I have to say, "Phantom of the Paradise" is disturbing, but it's supposed to be funny. And many times...well...it just comes off as disturbing. Maybe it's because DePalma concentrated too heavily on putting the "Faust" theme in. Although I wonder if he realizes that more people know the original story now due to the ALW musical and will incorporate that more in his remake...
I've never seen "Phantom..."- that's got Paul Williams involved somehow, right? De Palma and Williams...that movie seems to be one weird jambalaya.
I loves me some "Scream". I haven't revisited the first film in a while, but I remember it weighing much more toward the horror end of the spectrum despite Jamie Kennedy's wacky antics and Matthew Lillard's wacky overacting.
Thanks for being on my side, Court!
Yep. Again, why would anyone think they're inconspicuous when they're dressed like someone from "Battle of the Planets"?
http://www.flickr.com/photos/-takuma-/775669728/
Anyhoo, the other point I was going to make that after the Phil Spector debaucle, it's gotten a little more creepier....
I always knew American Werewolf was supposed to be a horror/comedy but, the ending was abrupt, freaky and too depressing for me to gufaw.

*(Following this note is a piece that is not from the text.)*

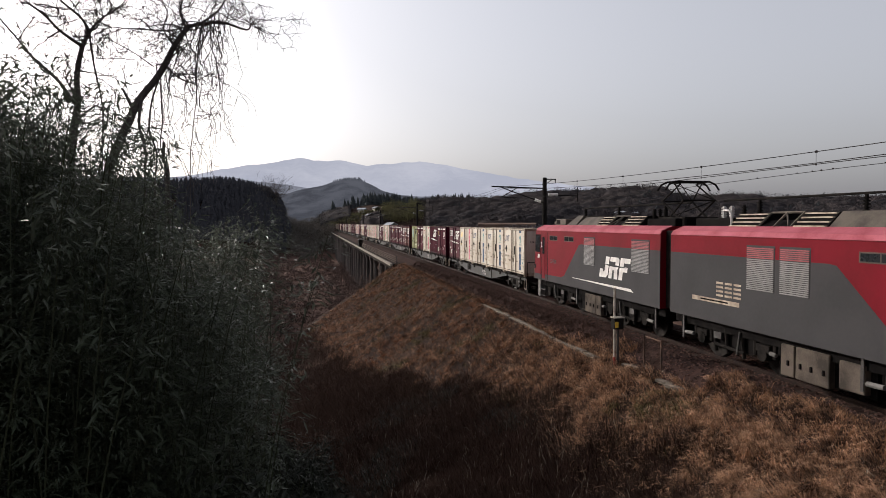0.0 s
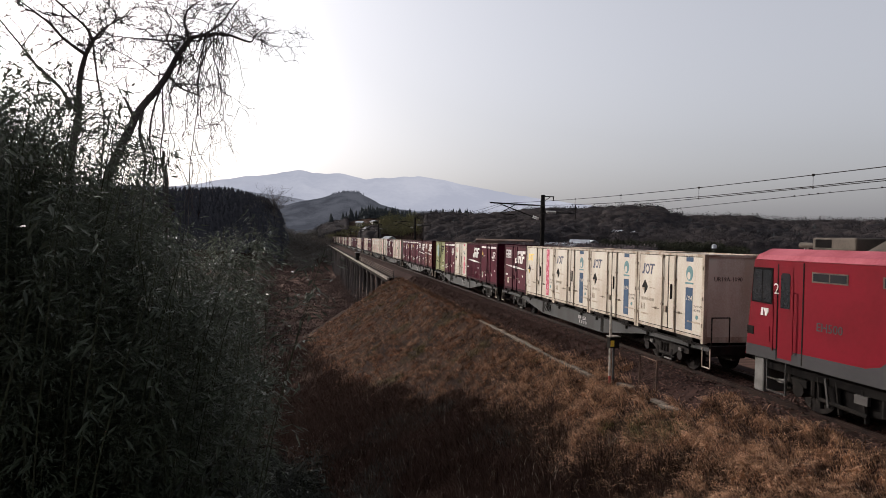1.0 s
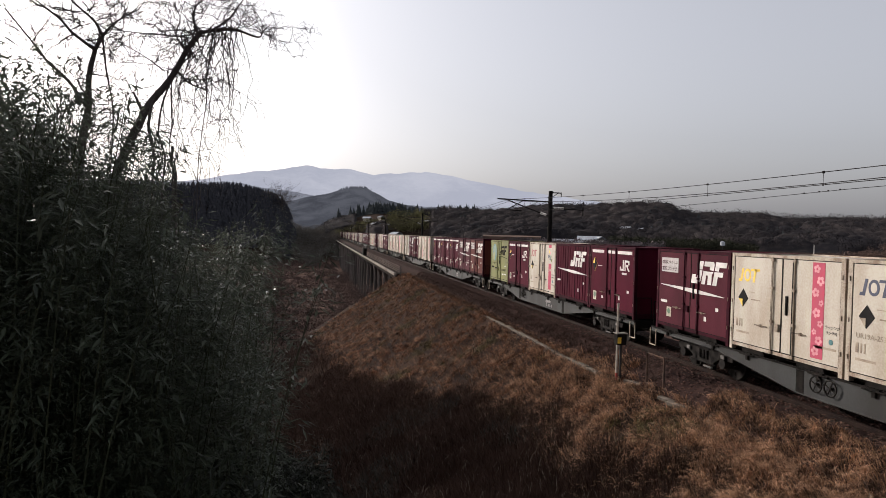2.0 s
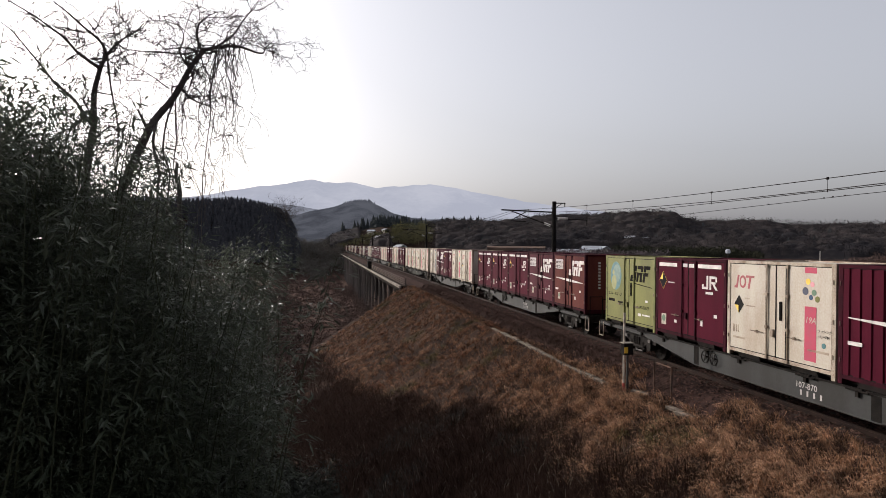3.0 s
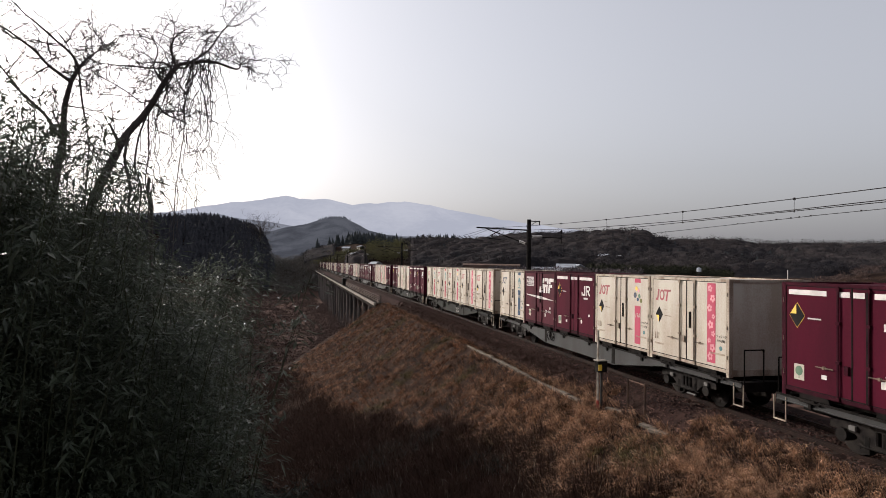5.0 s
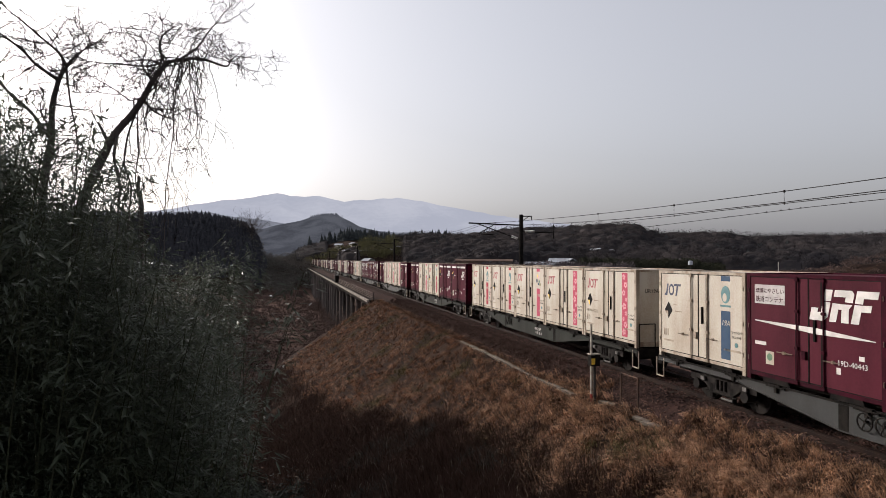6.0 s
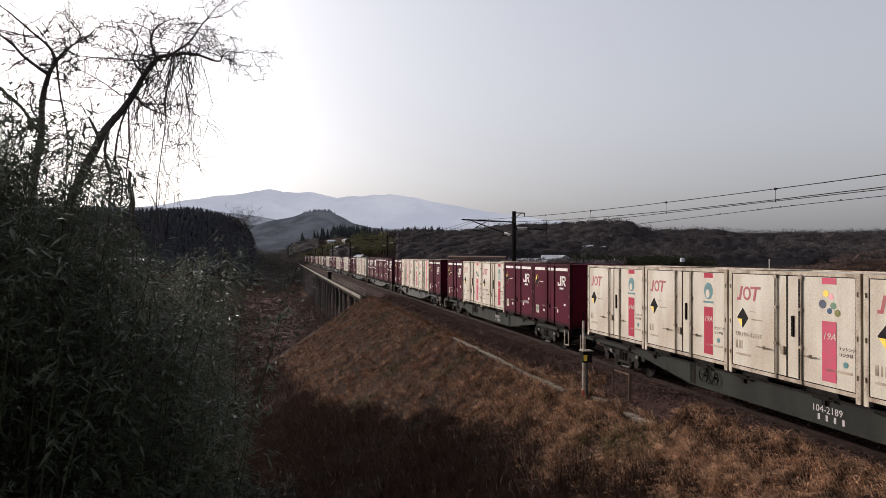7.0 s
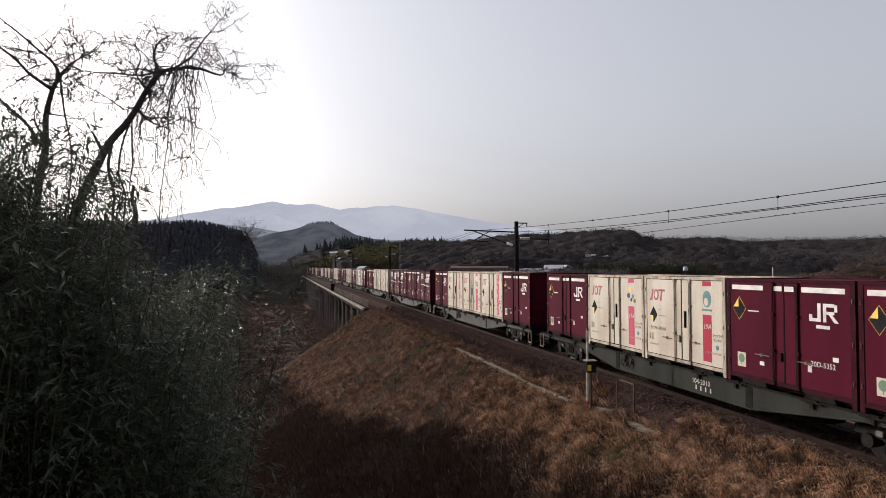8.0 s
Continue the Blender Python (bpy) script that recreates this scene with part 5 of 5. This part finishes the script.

"Phantom" is wacky genius, but it's one of those that people either love or REALLY hate.
don't know of official genre/s, nonetheless, Mars Attacks!
I completely agree about Evil Dead. The first film was fucking terrifying. Remember that forest rape scene? Golly!
Speaking of Stephen King, I've been going through his favorite horror films list and suddenly have so much more respect for him. He's far more ironic and self-aware than I originally thought he might be. I've loved his life so far.
Ok a movie that did that for me was People Under The Stairs. I remember it freaking me out when I was a kid but I rented it and saw it with friends and it was hilarious. I was just too young to get the jokes the first time I saw it.